### EXERCISE GOAL
Leave out the pictures and copy everything else below exactly.

►

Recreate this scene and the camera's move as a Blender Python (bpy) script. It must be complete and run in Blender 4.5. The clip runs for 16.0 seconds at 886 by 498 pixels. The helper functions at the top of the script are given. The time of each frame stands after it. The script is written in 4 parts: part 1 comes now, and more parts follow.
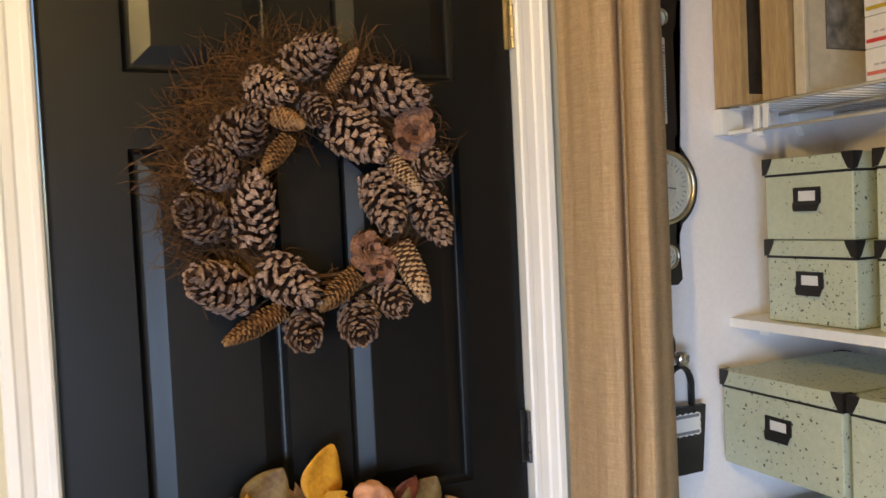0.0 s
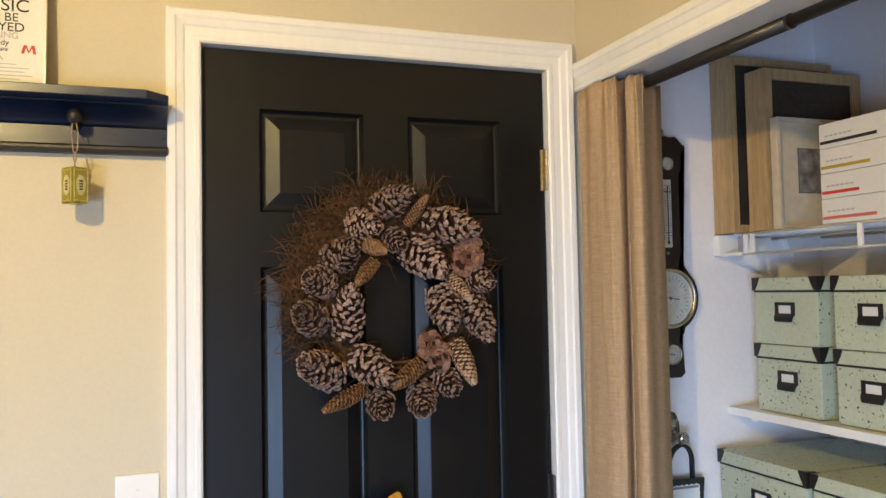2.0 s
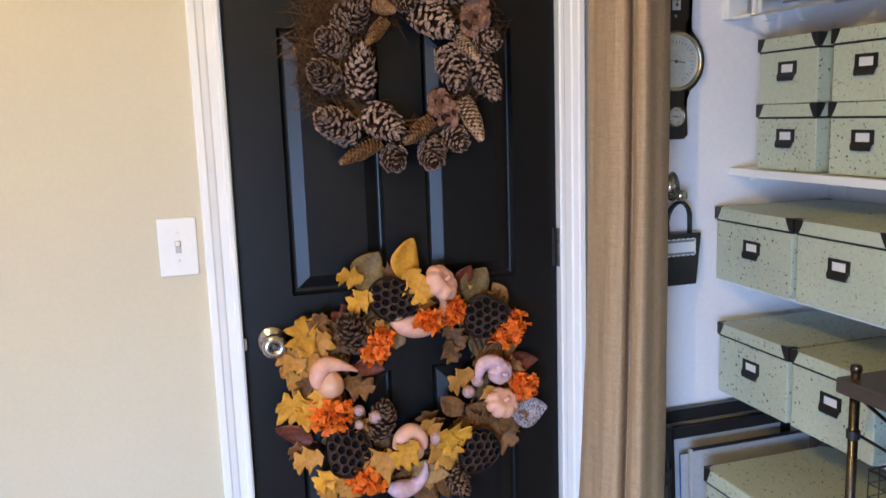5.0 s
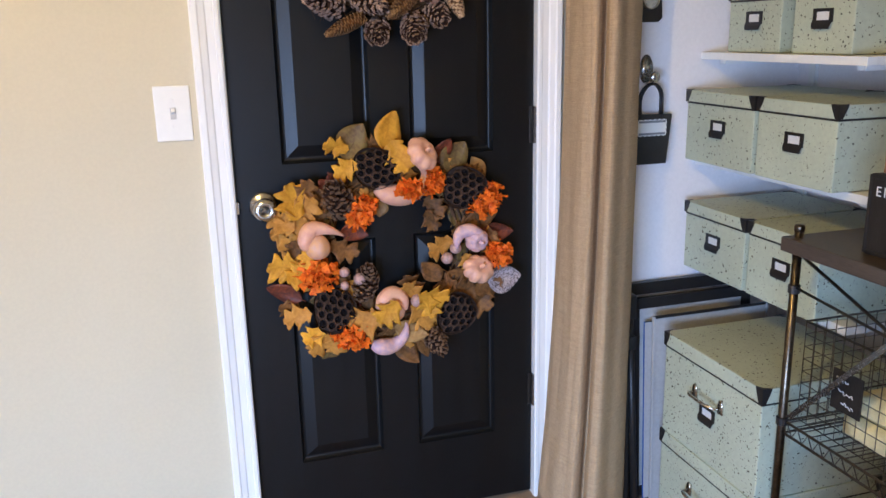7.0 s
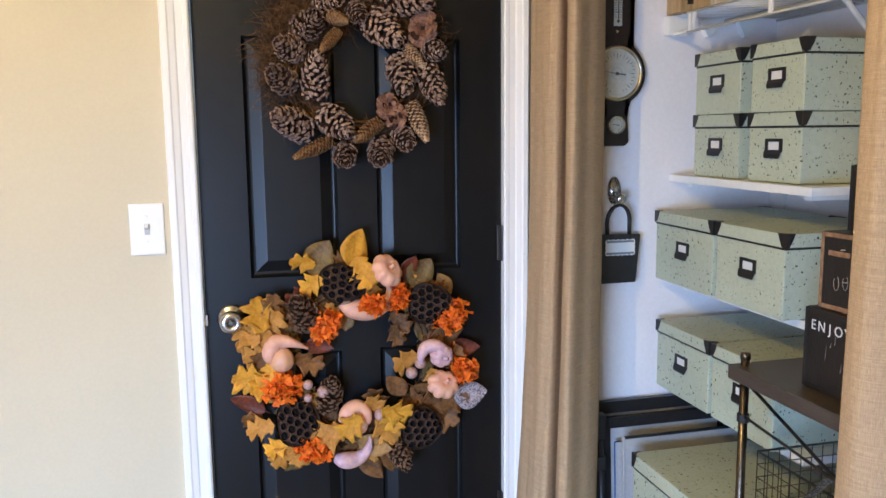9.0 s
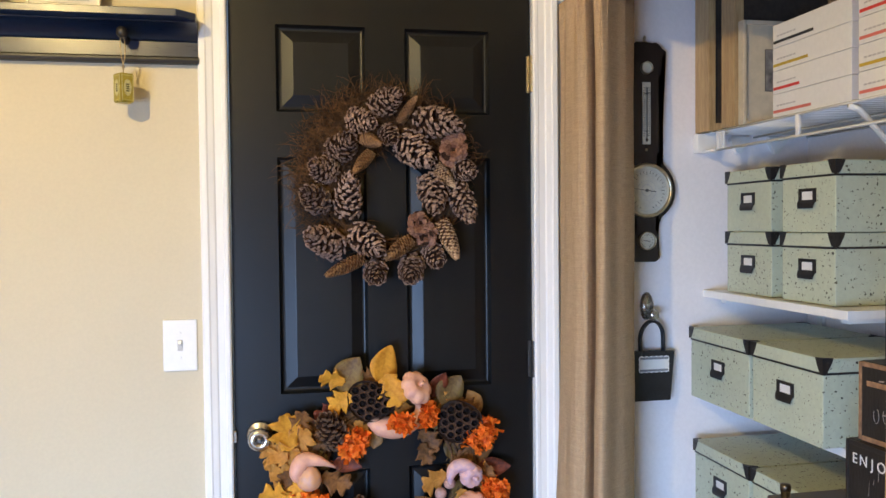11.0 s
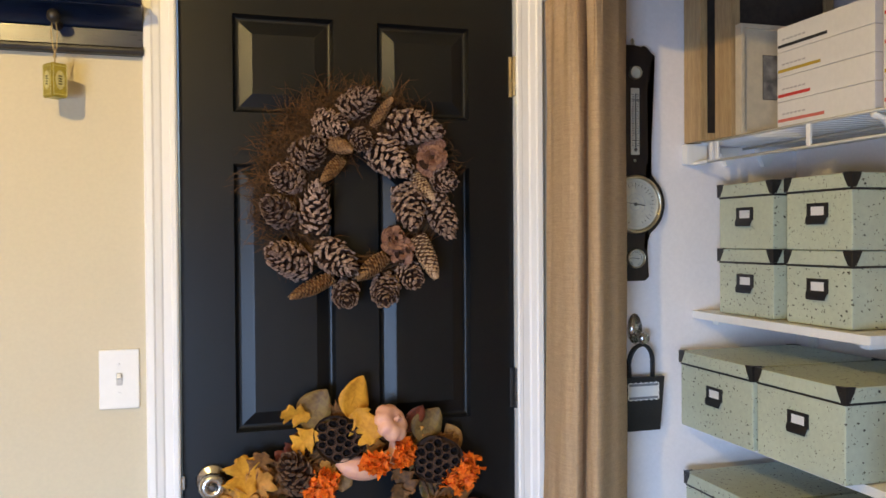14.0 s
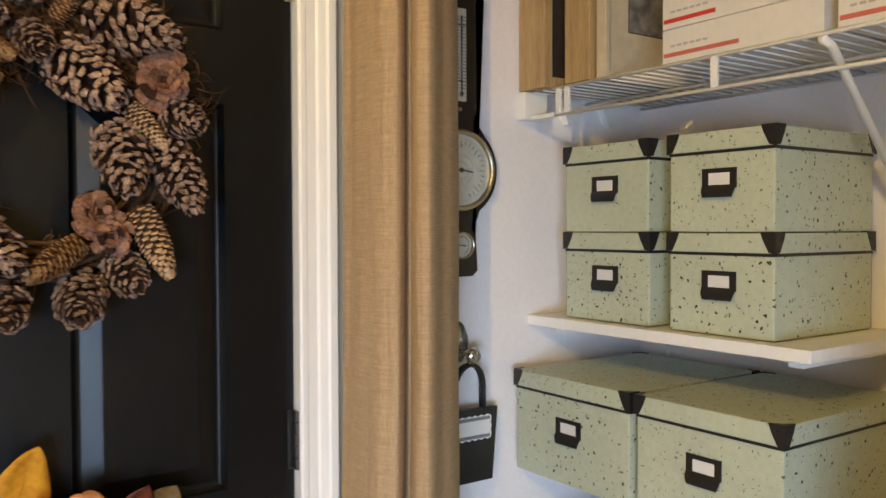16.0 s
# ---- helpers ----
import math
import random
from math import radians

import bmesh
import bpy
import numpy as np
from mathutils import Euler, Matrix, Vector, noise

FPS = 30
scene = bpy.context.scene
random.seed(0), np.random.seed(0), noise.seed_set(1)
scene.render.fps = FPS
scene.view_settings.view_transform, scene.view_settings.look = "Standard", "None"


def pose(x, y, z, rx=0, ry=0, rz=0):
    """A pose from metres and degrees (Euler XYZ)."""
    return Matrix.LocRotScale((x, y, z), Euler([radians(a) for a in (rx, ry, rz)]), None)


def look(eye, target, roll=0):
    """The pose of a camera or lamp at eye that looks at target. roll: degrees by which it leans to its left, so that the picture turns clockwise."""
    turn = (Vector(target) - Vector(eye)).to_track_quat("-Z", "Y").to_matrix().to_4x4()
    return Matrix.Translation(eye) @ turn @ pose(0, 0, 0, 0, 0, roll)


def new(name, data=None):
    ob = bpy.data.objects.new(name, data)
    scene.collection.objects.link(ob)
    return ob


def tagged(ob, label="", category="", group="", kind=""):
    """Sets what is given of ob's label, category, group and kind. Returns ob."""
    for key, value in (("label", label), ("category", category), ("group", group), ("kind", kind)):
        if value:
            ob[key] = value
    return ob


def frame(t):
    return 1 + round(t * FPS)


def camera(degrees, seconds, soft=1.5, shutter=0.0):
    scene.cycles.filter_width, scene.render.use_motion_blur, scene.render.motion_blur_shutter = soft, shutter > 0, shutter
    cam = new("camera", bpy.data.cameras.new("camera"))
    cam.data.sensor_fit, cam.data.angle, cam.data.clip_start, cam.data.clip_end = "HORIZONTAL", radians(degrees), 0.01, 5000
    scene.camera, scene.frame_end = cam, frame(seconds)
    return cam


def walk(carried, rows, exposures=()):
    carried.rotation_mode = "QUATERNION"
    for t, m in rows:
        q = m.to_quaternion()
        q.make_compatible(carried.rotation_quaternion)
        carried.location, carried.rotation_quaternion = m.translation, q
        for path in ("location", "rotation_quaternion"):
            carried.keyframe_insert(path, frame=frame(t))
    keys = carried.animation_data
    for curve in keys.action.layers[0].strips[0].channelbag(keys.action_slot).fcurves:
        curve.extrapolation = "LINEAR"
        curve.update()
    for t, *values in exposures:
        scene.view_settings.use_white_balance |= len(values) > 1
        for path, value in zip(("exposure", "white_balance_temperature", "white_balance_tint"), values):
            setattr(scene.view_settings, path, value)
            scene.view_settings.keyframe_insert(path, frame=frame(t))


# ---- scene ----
cam = camera(56.7, 16.0, shutter=0.2)
PATH = [
    (0, (0.02, -1.289, 1.48), (0.856, 0.527, 1.4), -2.7),
    (0.5, (-0.058, -1.39, 1.499), (0.697, 0.461, 1.427), -2.0),
    (1, (-0.1, -1.494, 1.525), (0.66, 0.356, 1.53), -1.8),
    (1.5, (-0.105, -1.578, 1.548), (0.628, 0.281, 1.639), -1.6),
    (2, (-0.108, -1.701, 1.549), (0.573, 0.177, 1.645), -1.1),
    (2.5, (-0.103, -1.771, 1.537), (0.55, 0.119, 1.597), -1.0),
    (3, (-0.095, -1.794, 1.519), (0.519, 0.109, 1.549), -1.1),
    (3.5, (-0.09, -1.817, 1.495), (0.51, 0.091, 1.468), -1.2),
    (4, (-0.078, -1.831, 1.464), (0.524, 0.072, 1.327), -1.5),
    (4.5, (-0.086, -1.829, 1.434), (0.508, 0.069, 1.221), -1.7),
    (5, (-0.09, -1.832, 1.405), (0.487, 0.056, 1.082), -1.9),
    (7.5, (-0.088, -2.023, 1.305), (0.469, -0.172, 0.792), -1.2),
    (8, (0.006, -2.05, 1.322), (0.542, -0.171, 0.897), -1.0),
    (8.5, (0.066, -2.067, 1.339), (0.569, -0.164, 0.982), -0.7),
    (9, (0.091, -2.065, 1.368), (0.568, -0.143, 1.085), -0.6),
    (9.5, (0.108, -2.063, 1.387), (0.566, -0.13, 1.153), -0.5),
    (10, (0.116, -2.062, 1.416), (0.551, -0.117, 1.253), -0.5),
    (12.5, (0.112, -2.081, 1.432), (0.47, -0.113, 1.419), -0.7),
    (13, (0.112, -2.048, 1.422), (0.481, -0.083, 1.41), -0.6),
    (13.5, (0.091, -1.96, 1.431), (0.493, -0.001, 1.434), -0.3),
    (14, (0.038, -1.843, 1.435), (0.608, 0.074, 1.408), -0.4),
    (14.5, (0.026, -1.753, 1.43), (0.752, 0.109, 1.384), -0.6),
    (15, (0.058, -1.595, 1.415), (0.916, 0.211, 1.357), -0.8),
    (15.5, (0.117, -1.427, 1.423), (1.069, 0.331, 1.36), -0.6),
    (16, (0.207, -1.213, 1.412), (1.354, 0.425, 1.361), -0.2),
]
walk(cam, [(t, look(eye, target, roll)) for t, eye, target, roll in PATH], [
    (0.0, 0.22, 6500, 11), (1.0, 0.20, 6200, 11), (2.0, 0.28, 5800, 10), (3.5, 0.22, 5500, 13), (5.0, 0.18, 5550, 15), (7.5, 0.26, 5700, 16), (9.0, 0.33, 5600, 13), (10.0, 0.33, 5600, 13), (12.5, 0.22, 5600, 11), (14.0, 0.18, 5950, 12), (15.0, 0.02, 6450, 13), (15.5, 0.04, 6600, 12), (16.0, 0.24, 6700, 10)])

# ---- world and lights ----
world = bpy.data.worlds.new("sky")
scene.world = world
world.use_nodes = True
wn = world.node_tree.nodes
sky = wn.new("ShaderNodeTexSky")
sky.sky_type, sky.sun_disc, sky.sun_elevation, sky.sun_rotation = "NISHITA", False, radians(35), radians(200)
wn["Background"].inputs[1].default_value = 0.12
world.node_tree.links.new(sky.outputs[0], wn["Background"].inputs[0])

LAMP = (-0.68, -1.50, 2.32)
LAMP_GLOW, WINDOW_POWER = 1200.0, 52.0
lamp_data = bpy.data.lights.new("window_daylight", "AREA")
lamp_data.shape, lamp_data.size, lamp_data.size_y = "RECTANGLE", 1.40, 1.04
lamp_data.energy, lamp_data.color, lamp_data.spread = WINDOW_POWER, (0.46, 0.67, 1.0), radians(105)
daylight = new("window_daylight", lamp_data)
daylight.matrix_world = look((-1.35, -3.16, 0.72), (0.5, 0.0, -0.75))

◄

### RESULT FOR THIS TASK
Recreate this scene and the camera's move as a Blender Python (bpy) script. It must be complete and run in Blender 4.5. The clip runs for 16.0 seconds at 886 by 498 pixels. The helper functions at the top of the script are given. The time of each frame stands after it. The script is written in 4 parts: part 1 comes now, and more parts follow.
0.0 s
2.0 s
5.0 s
7.0 s
9.0 s
11.0 s
14.0 s
16.0 s
# ---- helpers ----
import math
import random
from math import radians

import bmesh
import bpy
import numpy as np
from mathutils import Euler, Matrix, Vector, noise

FPS = 30
scene = bpy.context.scene
random.seed(0), np.random.seed(0), noise.seed_set(1)
scene.render.fps = FPS
scene.view_settings.view_transform, scene.view_settings.look = "Standard", "None"


def pose(x, y, z, rx=0, ry=0, rz=0):
    """A pose from metres and degrees (Euler XYZ)."""
    return Matrix.LocRotScale((x, y, z), Euler([radians(a) for a in (rx, ry, rz)]), None)


def look(eye, target, roll=0):
    """The pose of a camera or lamp at eye that looks at target. roll: degrees by which it leans to its left, so that the picture turns clockwise."""
    turn = (Vector(target) - Vector(eye)).to_track_quat("-Z", "Y").to_matrix().to_4x4()
    return Matrix.Translation(eye) @ turn @ pose(0, 0, 0, 0, 0, roll)


def new(name, data=None):
    ob = bpy.data.objects.new(name, data)
    scene.collection.objects.link(ob)
    return ob


def tagged(ob, label="", category="", group="", kind=""):
    """Sets what is given of ob's label, category, group and kind. Returns ob."""
    for key, value in (("label", label), ("category", category), ("group", group), ("kind", kind)):
        if value:
            ob[key] = value
    return ob


def frame(t):
    return 1 + round(t * FPS)


def camera(degrees, seconds, soft=1.5, shutter=0.0):
    scene.cycles.filter_width, scene.render.use_motion_blur, scene.render.motion_blur_shutter = soft, shutter > 0, shutter
    cam = new("camera", bpy.data.cameras.new("camera"))
    cam.data.sensor_fit, cam.data.angle, cam.data.clip_start, cam.data.clip_end = "HORIZONTAL", radians(degrees), 0.01, 5000
    scene.camera, scene.frame_end = cam, frame(seconds)
    return cam


def walk(carried, rows, exposures=()):
    carried.rotation_mode = "QUATERNION"
    for t, m in rows:
        q = m.to_quaternion()
        q.make_compatible(carried.rotation_quaternion)
        carried.location, carried.rotation_quaternion = m.translation, q
        for path in ("location", "rotation_quaternion"):
            carried.keyframe_insert(path, frame=frame(t))
    keys = carried.animation_data
    for curve in keys.action.layers[0].strips[0].channelbag(keys.action_slot).fcurves:
        curve.extrapolation = "LINEAR"
        curve.update()
    for t, *values in exposures:
        scene.view_settings.use_white_balance |= len(values) > 1
        for path, value in zip(("exposure", "white_balance_temperature", "white_balance_tint"), values):
            setattr(scene.view_settings, path, value)
            scene.view_settings.keyframe_insert(path, frame=frame(t))


# ---- scene ----
cam = camera(56.7, 16.0, shutter=0.2)
PATH = [
    (0, (0.02, -1.289, 1.48), (0.856, 0.527, 1.4), -2.7),
    (0.5, (-0.058, -1.39, 1.499), (0.697, 0.461, 1.427), -2.0),
    (1, (-0.1, -1.494, 1.525), (0.66, 0.356, 1.53), -1.8),
    (1.5, (-0.105, -1.578, 1.548), (0.628, 0.281, 1.639), -1.6),
    (2, (-0.108, -1.701, 1.549), (0.573, 0.177, 1.645), -1.1),
    (2.5, (-0.103, -1.771, 1.537), (0.55, 0.119, 1.597), -1.0),
    (3, (-0.095, -1.794, 1.519), (0.519, 0.109, 1.549), -1.1),
    (3.5, (-0.09, -1.817, 1.495), (0.51, 0.091, 1.468), -1.2),
    (4, (-0.078, -1.831, 1.464), (0.524, 0.072, 1.327), -1.5),
    (4.5, (-0.086, -1.829, 1.434), (0.508, 0.069, 1.221), -1.7),
    (5, (-0.09, -1.832, 1.405), (0.487, 0.056, 1.082), -1.9),
    (7.5, (-0.088, -2.023, 1.305), (0.469, -0.172, 0.792), -1.2),
    (8, (0.006, -2.05, 1.322), (0.542, -0.171, 0.897), -1.0),
    (8.5, (0.066, -2.067, 1.339), (0.569, -0.164, 0.982), -0.7),
    (9, (0.091, -2.065, 1.368), (0.568, -0.143, 1.085), -0.6),
    (9.5, (0.108, -2.063, 1.387), (0.566, -0.13, 1.153), -0.5),
    (10, (0.116, -2.062, 1.416), (0.551, -0.117, 1.253), -0.5),
    (12.5, (0.112, -2.081, 1.432), (0.47, -0.113, 1.419), -0.7),
    (13, (0.112, -2.048, 1.422), (0.481, -0.083, 1.41), -0.6),
    (13.5, (0.091, -1.96, 1.431), (0.493, -0.001, 1.434), -0.3),
    (14, (0.038, -1.843, 1.435), (0.608, 0.074, 1.408), -0.4),
    (14.5, (0.026, -1.753, 1.43), (0.752, 0.109, 1.384), -0.6),
    (15, (0.058, -1.595, 1.415), (0.916, 0.211, 1.357), -0.8),
    (15.5, (0.117, -1.427, 1.423), (1.069, 0.331, 1.36), -0.6),
    (16, (0.207, -1.213, 1.412), (1.354, 0.425, 1.361), -0.2),
]
walk(cam, [(t, look(eye, target, roll)) for t, eye, target, roll in PATH], [
    (0.0, 0.22, 6500, 11), (1.0, 0.20, 6200, 11), (2.0, 0.28, 5800, 10), (3.5, 0.22, 5500, 13), (5.0, 0.18, 5550, 15), (7.5, 0.26, 5700, 16), (9.0, 0.33, 5600, 13), (10.0, 0.33, 5600, 13), (12.5, 0.22, 5600, 11), (14.0, 0.18, 5950, 12), (15.0, 0.02, 6450, 13), (15.5, 0.04, 6600, 12), (16.0, 0.24, 6700, 10)])

# ---- world and lights ----
world = bpy.data.worlds.new("sky")
scene.world = world
world.use_nodes = True
wn = world.node_tree.nodes
sky = wn.new("ShaderNodeTexSky")
sky.sky_type, sky.sun_disc, sky.sun_elevation, sky.sun_rotation = "NISHITA", False, radians(35), radians(200)
wn["Background"].inputs[1].default_value = 0.12
world.node_tree.links.new(sky.outputs[0], wn["Background"].inputs[0])

LAMP = (-0.68, -1.50, 2.32)
LAMP_GLOW, WINDOW_POWER = 1200.0, 52.0
lamp_data = bpy.data.lights.new("window_daylight", "AREA")
lamp_data.shape, lamp_data.size, lamp_data.size_y = "RECTANGLE", 1.40, 1.04
lamp_data.energy, lamp_data.color, lamp_data.spread = WINDOW_POWER, (0.46, 0.67, 1.0), radians(105)
daylight = new("window_daylight", lamp_data)
daylight.matrix_world = look((-1.35, -3.16, 0.72), (0.5, 0.0, -0.75))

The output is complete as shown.